§ **Exercise brief**:
Write out each line that follows exactly as it stands, without the pictures.
═══ Dataset section ═══
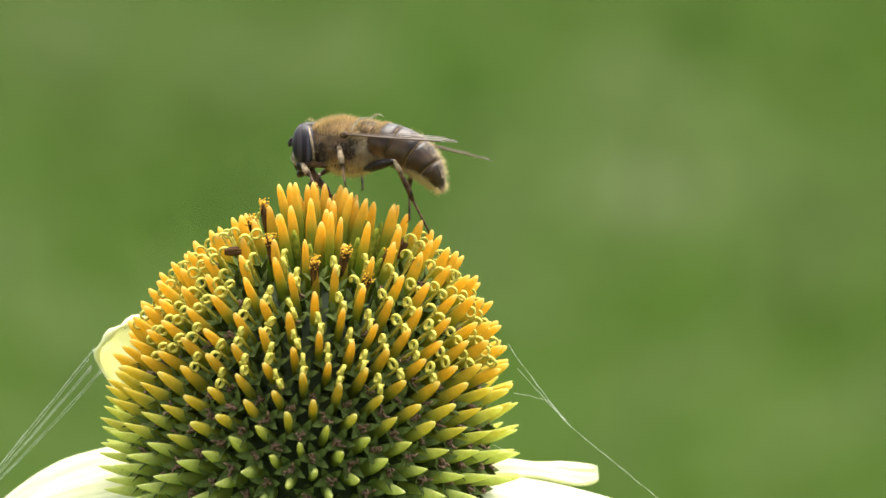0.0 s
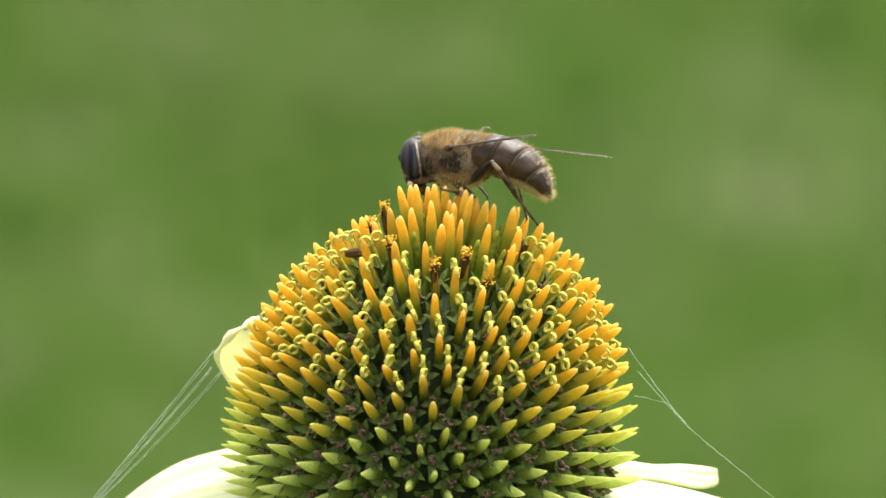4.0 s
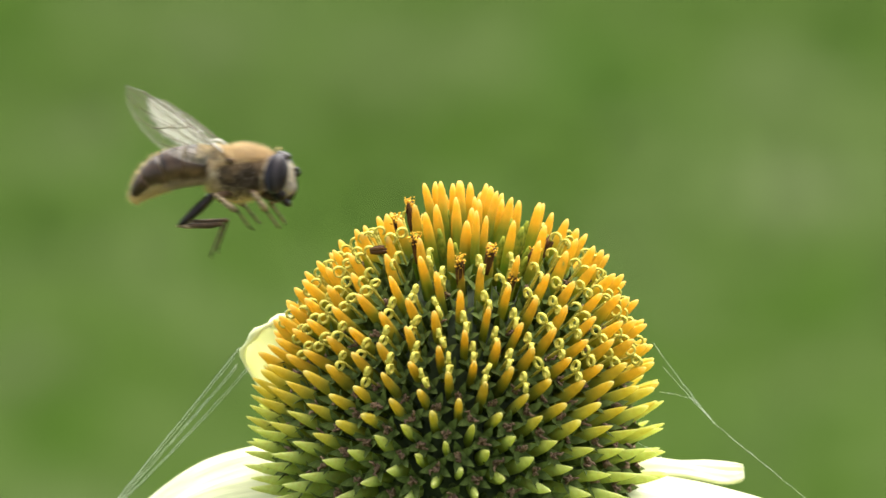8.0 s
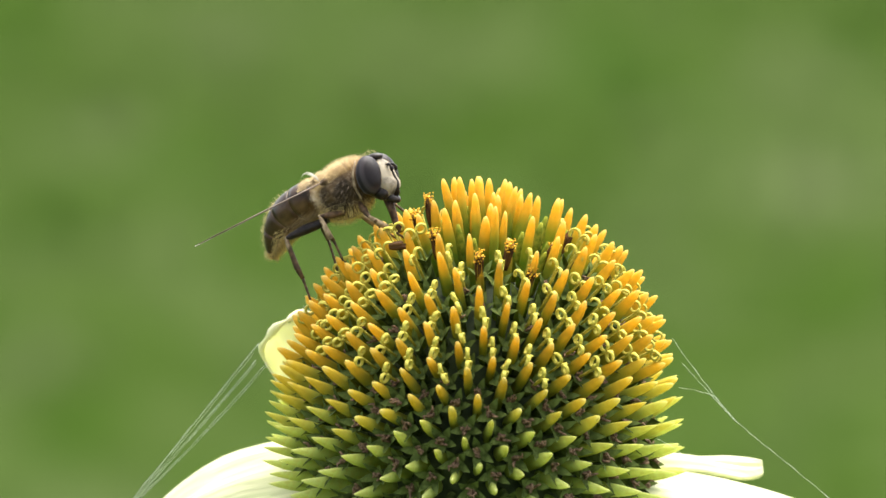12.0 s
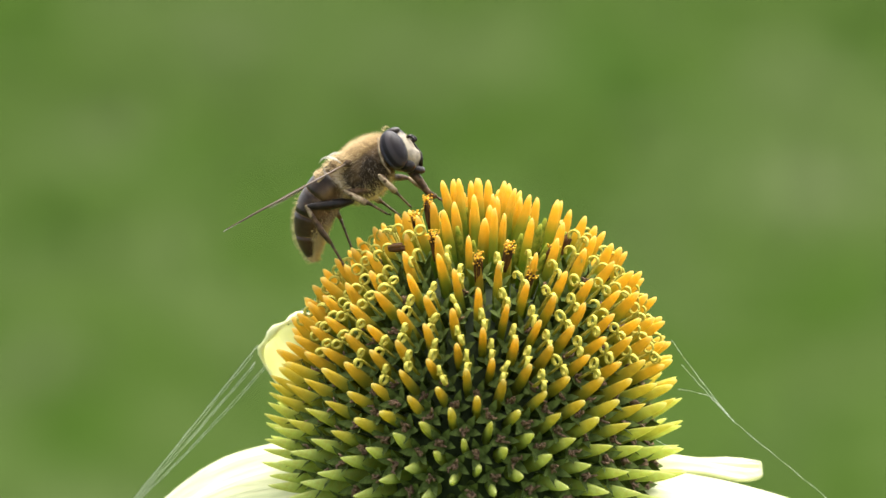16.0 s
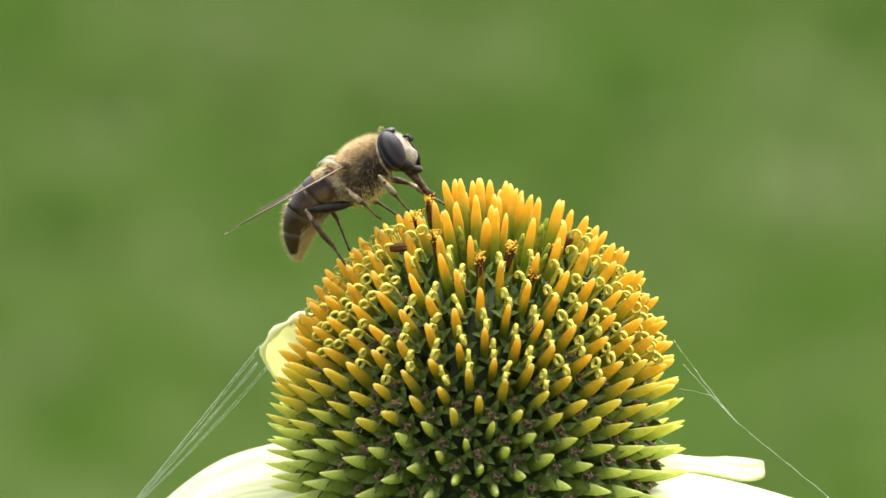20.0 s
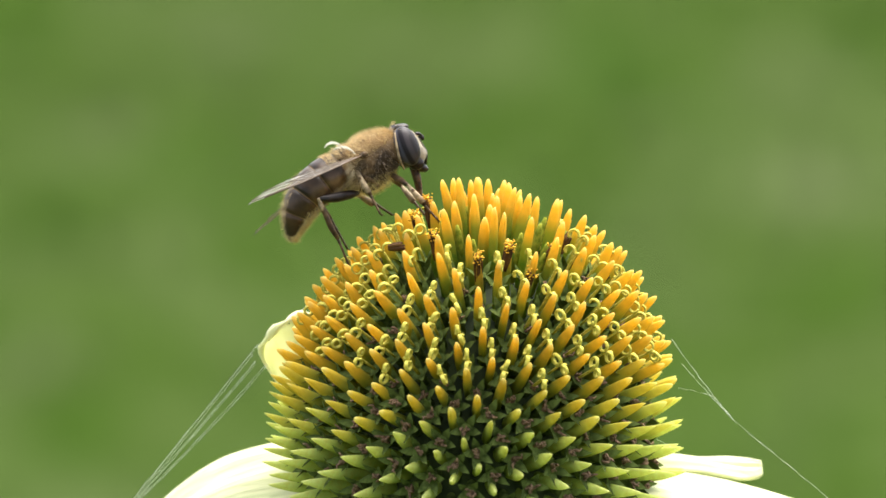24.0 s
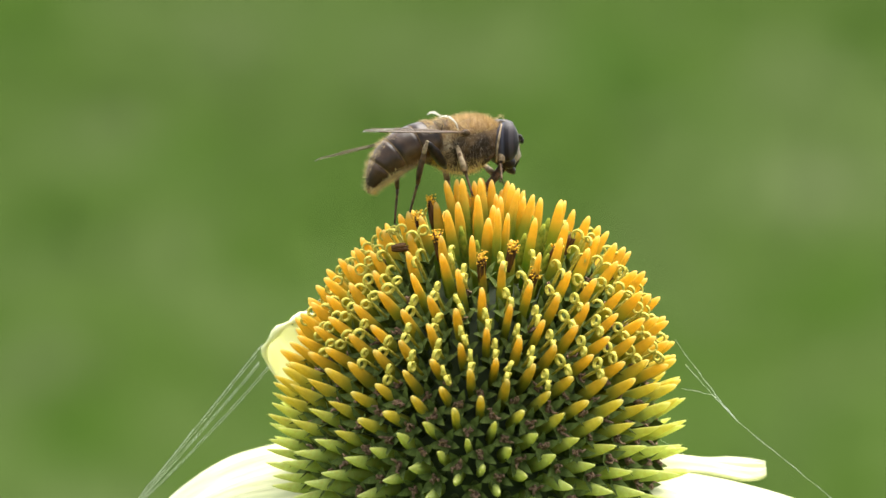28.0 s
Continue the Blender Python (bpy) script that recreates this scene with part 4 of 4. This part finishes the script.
═══
§ **Result of the exercise**:
0.0 s
4.0 s
8.0 s
12.0 s
16.0 s
20.0 s
24.0 s
28.0 s
Continue the Blender Python (bpy) script that recreates this scene with part 4 of 4. This part finishes the script.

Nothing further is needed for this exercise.